* START Supplied material *

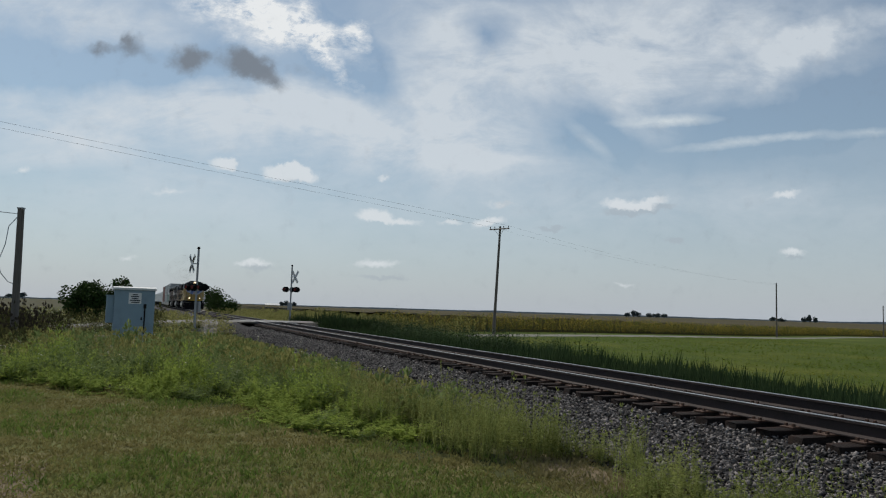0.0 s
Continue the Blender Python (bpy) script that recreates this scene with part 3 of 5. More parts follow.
def build_distance():
    # low woods along the horizon, farmsteads' trees, far sheds
    g = np.random.default_rng(11)
    vs, fs = [], []
    for az in np.arange(-40, 62, 0.25):
        h = 1.2 + 2.8 * max(0, noise.noise((az * 0.35, 2.1, 0))) + 3.5 * max(0, noise.noise((az * 0.09, 7.3, 0))) + g.uniform(0, 0.9)
        h += 2.0 * float(smooth(28.5, 31, az))
        n = len(vs)
        P, Q = polar(az, 2350, -6), polar(az, 2350, 1.0 + h)
        R_ = polar(az, 2430, 0.6 + h * 0.8)
        vs += [P, Q, R_]
        if n:
            fs += [(n - 3, n, n + 1, n - 2), (n - 2, n + 1, n + 2, n - 1)]
    tagged(mesh_object("far_woods", vs, fs, M["farwood"]), "low woods along the far horizon, haze painted into their colour", "woods", kind="stuff")
    k = 0
    clumps = [(13.95, 0.30, 0.30), (14.45, 0.55, 0.55), (14.75, 0.35, 0.40), (15.6, 0.32, 0.40), (16.05, 0.36, 0.45), (16.65, 0.30, 0.45), (23.95, 0.28, 0.40), (24.5, 0.20, 0.5),
              (25.95, 0.36, 0.30), (26.25, 0.50, 0.25), (26.6, 0.36, 0.30), (-30.1, 0.30, 0.4), (-29.3, 0.50, 0.5), (-29.75, 0.25, 0.4), (37.9, 0.42, 0.6), (38.4, 0.62, 0.6), (39.3, 0.45, 0.7), (-11.75, 0.48, 0.5), (-12.1, 0.36, 0.4), (-11.2, 0.40, 0.45)]
    for az, up, wide in clumps:
        k += 1
        dist = 900.0
        base = 0.4
        h = dist * math.tan(radians(up)) + 1.1 - base
        tree("tree", polar(az, dist, base - 1.0), h + 1.0, dist * radians(wide) * 1.15, 1.0, 260, "distant dark farmstead tree with haze tint in its leaf colour", ("bark", "fartree"), seed=50 + k, bole=0.02)
    # a pale shed by the farmstead
    shed = empty("farm_shed", "distant pale metal farm shed with a low roof", "shed", at=pose(*polar(-12.75, 880, -2.0), 0, 0, 15))
    part("wall", one_box(-8, 8, -5, 5, 0, 3.4), M["roofw"], shed)
    part("roof", along_x([(-5.5, 3.3), (5.5, 3.3), (0, 5.2)], -8.4, 8.4), M["roofw"], shed)


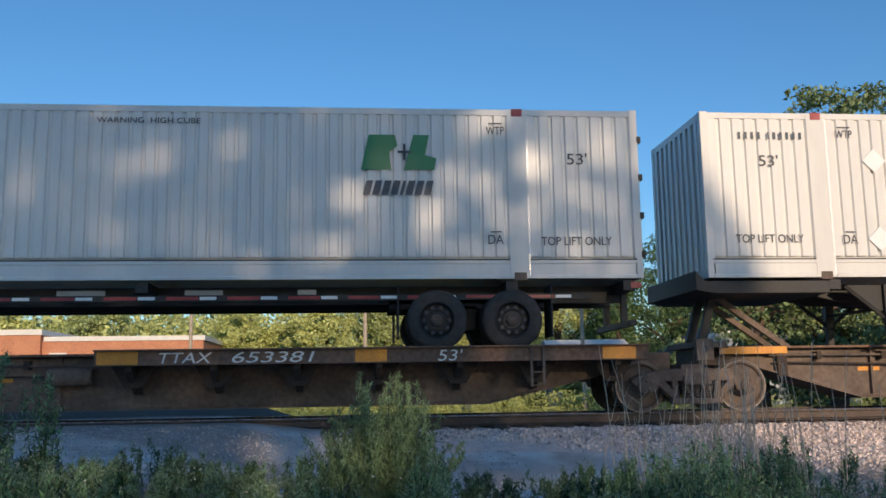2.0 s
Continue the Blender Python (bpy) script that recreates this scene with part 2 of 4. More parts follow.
# ---- mesh building ----
class Shape:
    """Collects vertices and faces of one mesh."""

    def __init__(self):
        self.v, self.f = [], []

    def add(self, verts, faces):
        k = len(self.v)
        self.v += [tuple(p) for p in verts]
        self.f += [tuple(i + k for i in f) for f in faces]
        return self

    def box(self, x0, x1, y0, y1, z0, z1):
        return self.prism([(x0, z0), (x1, z0), (x1, z1), (x0, z1)], y0, y1)

    def prism(self, poly, y0, y1):
        """A polygon in x, z (anticlockwise seen from -y), from y0 to y1."""
        c = len(poly)
        verts = [(x, y0, z) for x, z in poly] + [(x, y1, z) for x, z in poly]
        faces = [tuple(range(c)), tuple(range(2 * c - 1, c - 1, -1))]
        faces += [(i, i + c, (i + 1) % c + c, (i + 1) % c) for i in range(c)]
        return self.add(verts, faces)

    def prism_x(self, poly, x0, x1):
        """A polygon in y, z, from x0 to x1."""
        c = len(poly)
        verts = [(x0, y, z) for y, z in poly] + [(x1, y, z) for y, z in poly]
        faces = [tuple(range(c - 1, -1, -1)), tuple(range(c, 2 * c))]
        faces += [(i, (i + 1) % c, (i + 1) % c + c, i + c) for i in range(c)]
        return self.add(verts, faces)

    def lathe(self, profile, centre, n=24, axis="y", ring=False):
        """(along, radius) pairs turned about an axis through centre."""
        cx, cy, cz = centre
        verts, faces = [], []
        for a, r in profile:
            for i in range(n):
                p, q = r * math.cos(2 * math.pi * i / n), r * math.sin(2 * math.pi * i / n)
                verts.append((cx + p, cy + a, cz + q) if axis == "y" else (cx + p, cy + q, cz + a) if axis == "z" else (cx + a, cy + p, cz + q))
        c = len(profile)
        for j in range(c if ring else c - 1):
            k = (j + 1) % c
            for i in range(n):
                faces.append((j * n + i, j * n + (i + 1) % n, k * n + (i + 1) % n, k * n + i))
        if not ring:
            faces += [tuple(range(n)), tuple(range(c * n - 1, (c - 1) * n - 1, -1))]
        return self.add(verts, faces)

    def tube(self, pts, radius, n=6, taper=1.0):
        pts = [Vector(p) for p in pts]
        verts, faces = [], []
        for j, p in enumerate(pts):
            d = (pts[min(j + 1, len(pts) - 1)] - pts[max(j - 1, 0)]).normalized()
            u = d.orthogonal().normalized()
            w = d.cross(u)
            r = radius * (1 + (taper - 1) * j / max(1, len(pts) - 1))
            verts += [p + (u * math.cos(2 * math.pi * i / n) + w * math.sin(2 * math.pi * i / n)) * r for i in range(n)]
        for j in range(len(pts) - 1):
            faces += [(j * n + i, j * n + (i + 1) % n, (j + 1) * n + (i + 1) % n, (j + 1) * n + i) for i in range(n)]
        faces += [tuple(range(n - 1, -1, -1)), tuple(range((len(pts) - 1) * n, len(pts) * n))]
        return self.add(verts, faces)

    def mesh(self, name, material, smooth=False):
        me = bpy.data.meshes.new(name)
        me.from_pydata(self.v, [], self.f)
        b = bmesh.new()
        b.from_mesh(me)
        bmesh.ops.recalc_face_normals(b, faces=b.faces)
        b.to_mesh(me)
        b.free()
        me.materials.append(material)
        if smooth:
            me.shade_smooth()
            me.set_sharp_from_angle(angle=radians(35))
        return me


def part(name, shape, material, parent, label="", bevel=0.0, smooth=False):
    data = shape.mesh(name, material, smooth) if isinstance(shape, Shape) else shape
    ob = new(name, data)
    ob.parent = parent
    if label:
        ob["label"] = label
    if bevel:
        mod = ob.modifiers.new("edge", "BEVEL")
        mod.width, mod.segments, mod.limit_method = bevel, 2, "ANGLE"
    return ob


def thing(name, label, category, group="", kind="", at=(0, 0, 0)):
    ob = new(name)
    ob.location = at
    ob.empty_display_size = 0.2
    return tagged(ob, label, category, group, kind)


def lettering(body, size, material, shear=0.0, width=None):
    """Flat letters from the built-in font, in x and z, facing -y, as a mesh."""
    curve = bpy.data.curves.new("letters", "FONT")
    curve.body, curve.size, curve.shear, curve.extrude = body, size, shear, 0.002
    ob = bpy.data.objects.new("letters", curve)
    scene.collection.objects.link(ob)
    bpy.context.view_layer.update()
    me = bpy.data.meshes.new_from_object(ob.evaluated_get(bpy.context.evaluated_depsgraph_get()))
    bpy.data.objects.remove(ob)
    xs = [p.co.x for p in me.vertices]
    k = width / (max(xs) - min(xs)) if width else 1.0
    for p in me.vertices:
        p.co = ((p.co.x - min(xs)) * k, -p.co.z, p.co.y)
    me.materials.clear()
    me.materials.append(material)
    return me


def letters(name, body, size, x, y, z, parent, material=None, shear=0.0, width=None, label=""):
    ob = part(name, lettering(body, size, material or M_INK, shear, width), None, parent, label)
    ob.location = (x, y, z)
    return ob


# ---- train plan ----
SPEED = 10.38                       # metres a second, to the left
TRACK_Y = 15.8                      # middle of the track
NEAR, FAR = -1.30, 1.30             # sides of boxes, from the middle of the track
MOVING, SPINNING = [], []
BOX_LOW, BOX_HIGH = 2.19, 5.04


def riding(ob, s):
    """Puts a thing on the train, s metres along it."""
    ob.location = (s, TRACK_Y, 0)
    MOVING.append((ob, s))
    return ob


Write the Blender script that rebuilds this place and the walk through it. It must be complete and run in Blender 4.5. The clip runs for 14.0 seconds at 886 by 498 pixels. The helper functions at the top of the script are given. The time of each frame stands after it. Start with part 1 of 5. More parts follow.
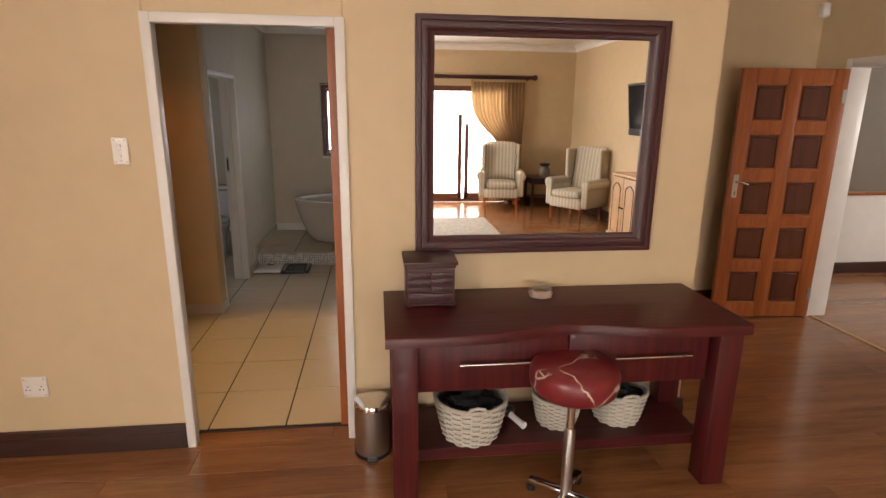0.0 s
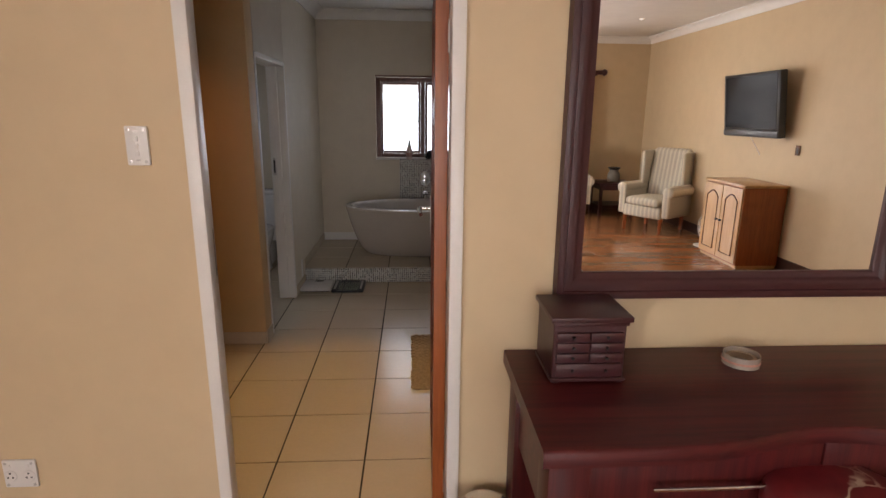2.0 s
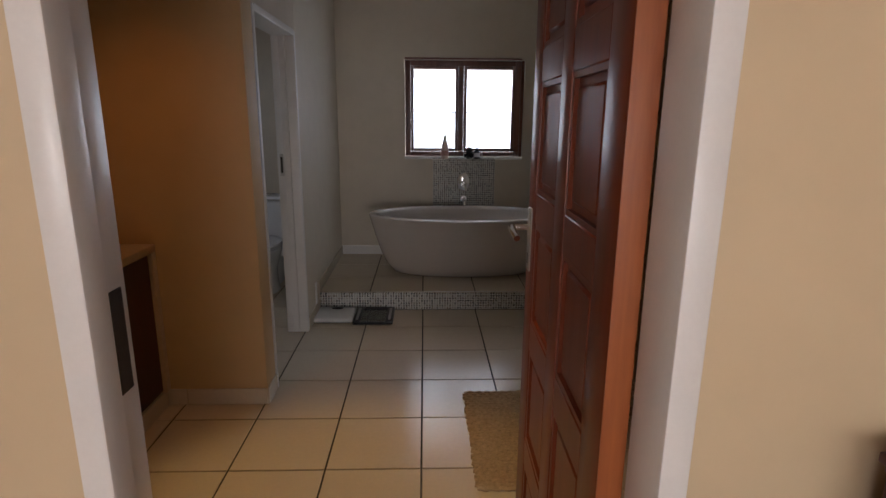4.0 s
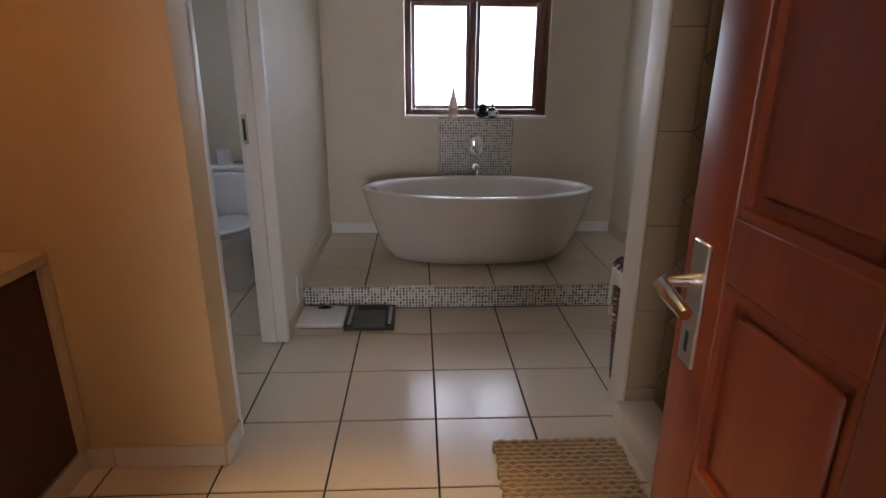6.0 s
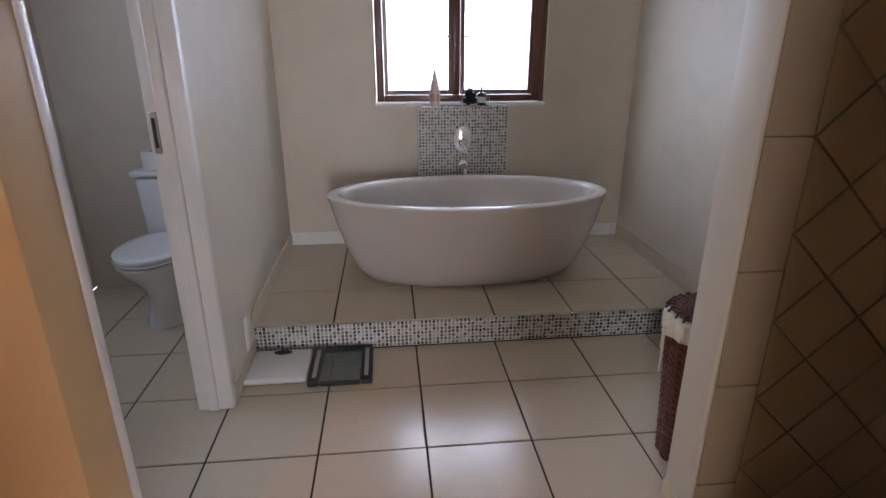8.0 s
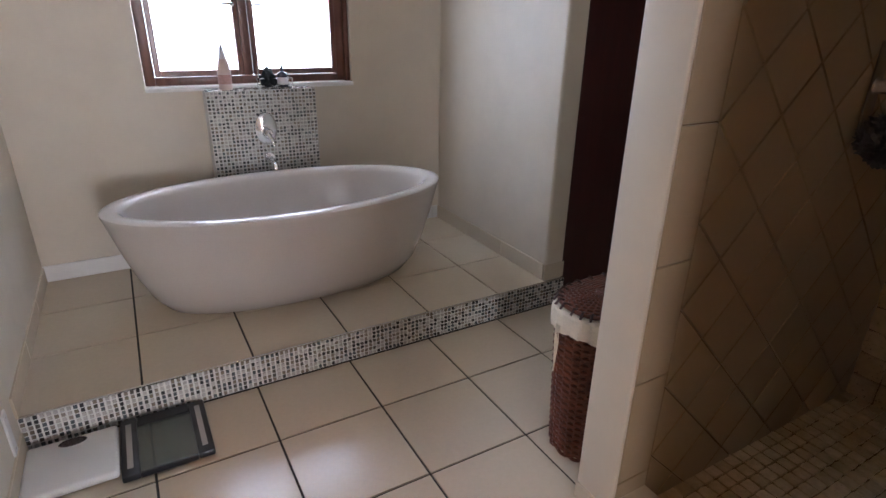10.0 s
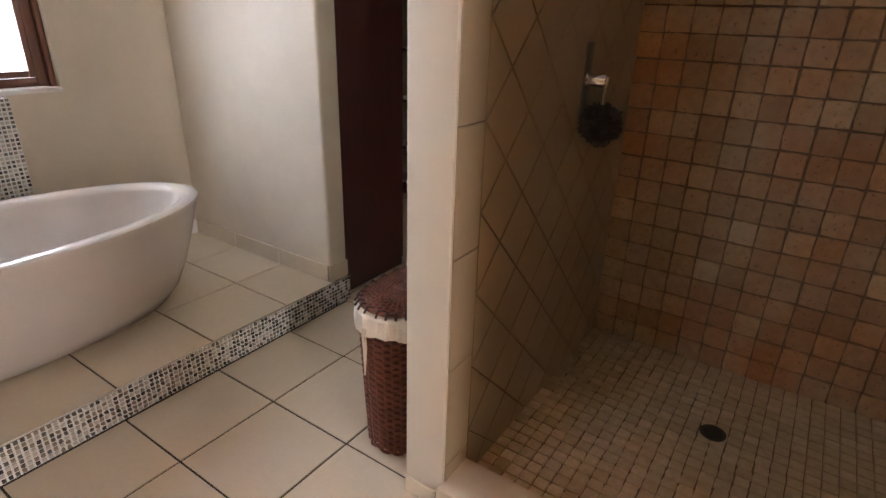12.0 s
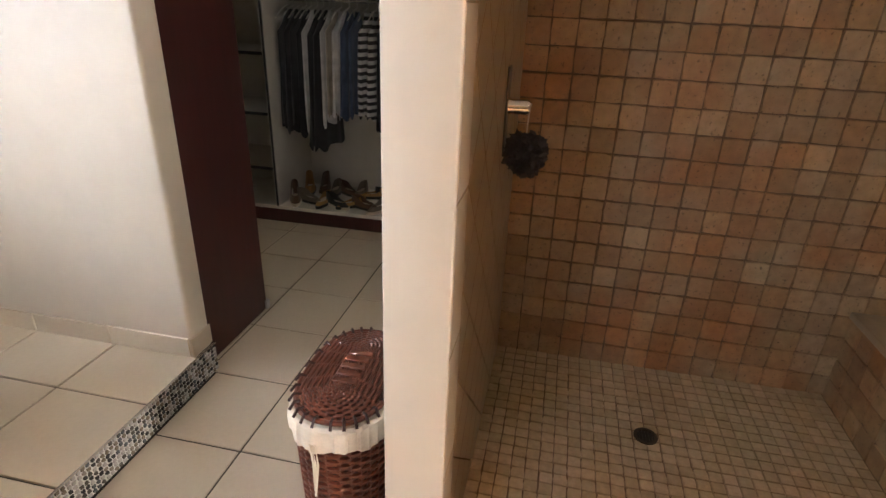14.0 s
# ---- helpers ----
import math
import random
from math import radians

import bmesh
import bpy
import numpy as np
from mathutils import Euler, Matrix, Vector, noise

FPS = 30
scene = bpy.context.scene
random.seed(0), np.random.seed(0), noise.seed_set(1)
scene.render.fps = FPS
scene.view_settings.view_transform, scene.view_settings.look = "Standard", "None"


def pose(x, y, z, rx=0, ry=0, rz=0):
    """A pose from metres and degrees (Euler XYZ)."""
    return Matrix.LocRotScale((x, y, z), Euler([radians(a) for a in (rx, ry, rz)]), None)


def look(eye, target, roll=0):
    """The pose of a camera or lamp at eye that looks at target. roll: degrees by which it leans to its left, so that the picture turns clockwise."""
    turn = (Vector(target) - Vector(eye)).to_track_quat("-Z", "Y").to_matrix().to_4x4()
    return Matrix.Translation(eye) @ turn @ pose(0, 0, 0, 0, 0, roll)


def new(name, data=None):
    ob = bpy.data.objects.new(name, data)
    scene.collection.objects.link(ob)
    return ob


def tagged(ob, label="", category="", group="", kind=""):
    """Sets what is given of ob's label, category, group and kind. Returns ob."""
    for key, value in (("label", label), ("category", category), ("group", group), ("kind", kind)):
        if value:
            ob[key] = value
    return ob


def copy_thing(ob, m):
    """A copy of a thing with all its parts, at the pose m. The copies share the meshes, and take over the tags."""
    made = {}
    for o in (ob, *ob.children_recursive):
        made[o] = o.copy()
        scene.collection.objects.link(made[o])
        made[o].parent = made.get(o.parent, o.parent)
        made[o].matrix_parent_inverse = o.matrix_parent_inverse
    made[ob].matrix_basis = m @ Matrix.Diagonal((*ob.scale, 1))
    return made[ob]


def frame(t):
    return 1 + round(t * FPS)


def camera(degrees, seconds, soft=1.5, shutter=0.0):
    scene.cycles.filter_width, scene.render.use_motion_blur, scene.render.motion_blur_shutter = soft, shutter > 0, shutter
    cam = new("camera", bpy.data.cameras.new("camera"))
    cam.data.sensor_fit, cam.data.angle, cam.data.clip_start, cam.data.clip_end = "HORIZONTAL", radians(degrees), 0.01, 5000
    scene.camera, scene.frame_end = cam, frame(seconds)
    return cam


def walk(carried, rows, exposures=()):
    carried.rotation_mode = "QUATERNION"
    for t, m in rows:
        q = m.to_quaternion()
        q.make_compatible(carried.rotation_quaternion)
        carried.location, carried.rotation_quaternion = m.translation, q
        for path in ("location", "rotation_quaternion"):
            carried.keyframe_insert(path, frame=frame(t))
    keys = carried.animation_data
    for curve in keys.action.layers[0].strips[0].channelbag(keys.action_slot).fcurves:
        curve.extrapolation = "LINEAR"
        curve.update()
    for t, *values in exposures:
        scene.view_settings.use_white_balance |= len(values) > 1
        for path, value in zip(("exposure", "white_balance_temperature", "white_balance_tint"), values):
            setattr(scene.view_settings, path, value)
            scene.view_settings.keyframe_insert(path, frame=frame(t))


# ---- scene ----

* END Supplied material *

● What needs to be done: Find the string "Continue" in the entries above and return each line that holds it.

● Solved exercise:
Continue the Blender Python (bpy) script that recreates this scene with part 3 of 5. More parts follow.
Continue the Blender Python (bpy) script that recreates this scene with part 2 of 4. More parts follow.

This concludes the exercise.